Whenever I go into one of those mall based limbos like TGIF's or Outback (which is exceedingly rare) and note the various wacky olde tymey stuff they have all over their walls, all of which is cheap, replica crap, no doubt made in China... well. It just makes me go hmm - even better than the real thing. What isn't some sort of metafiction these days?
One of the other magical acts the Repuglicans have performed since St. Ronnie's Revolution is convincing people that you are FOR fiscal restraint and balanced budgets, while you are actually going massively into debt. It's quite a trick. Bush ran up the debt to unheard of levels, much of which went directly to China. I could go on and on about all the ramifications of this (one small: Towering, gleaming cities springing up all across China in the last twenty years), but suffice it to say, which position would you rather be in: Debtor or Creditor?

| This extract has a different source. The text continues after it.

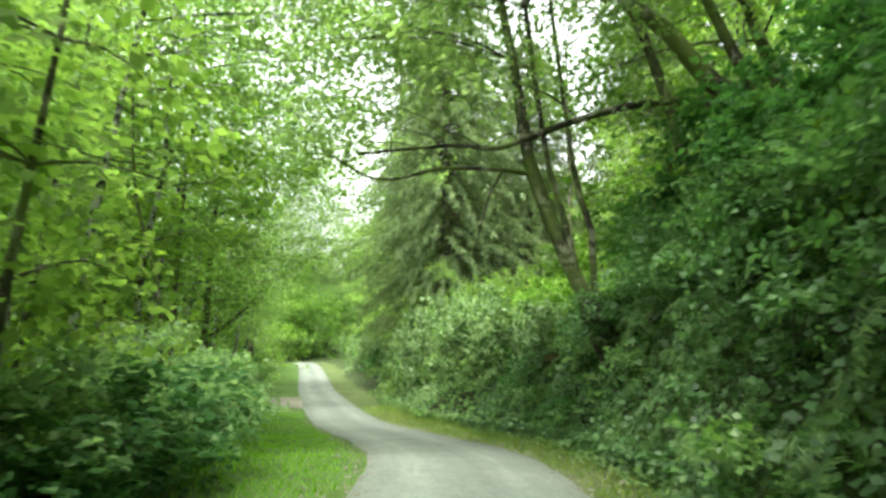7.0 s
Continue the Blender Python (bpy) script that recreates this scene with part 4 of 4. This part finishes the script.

Given the massive debt currently held by the USA, and future prospects of nothing but more of the same, an outside observer might conclude we, as a country, are pretty well fucked.
Hey, as long as China maintains a robust human space program - which seems likely - then, what the heck: Go China!
I'm already acclimated to the diet.
2 comments:
Ha! As happy as I am to buy only Chinese consumer items and eat mostly Chinese food, it's going to be a real drag getting nudged into line at gunpoint by a representative of the Chinese debt-collection occupation force.
Fret not, citizen: I'm sure our future Sino-Overlords will arrange a work program for us to pay off our debts.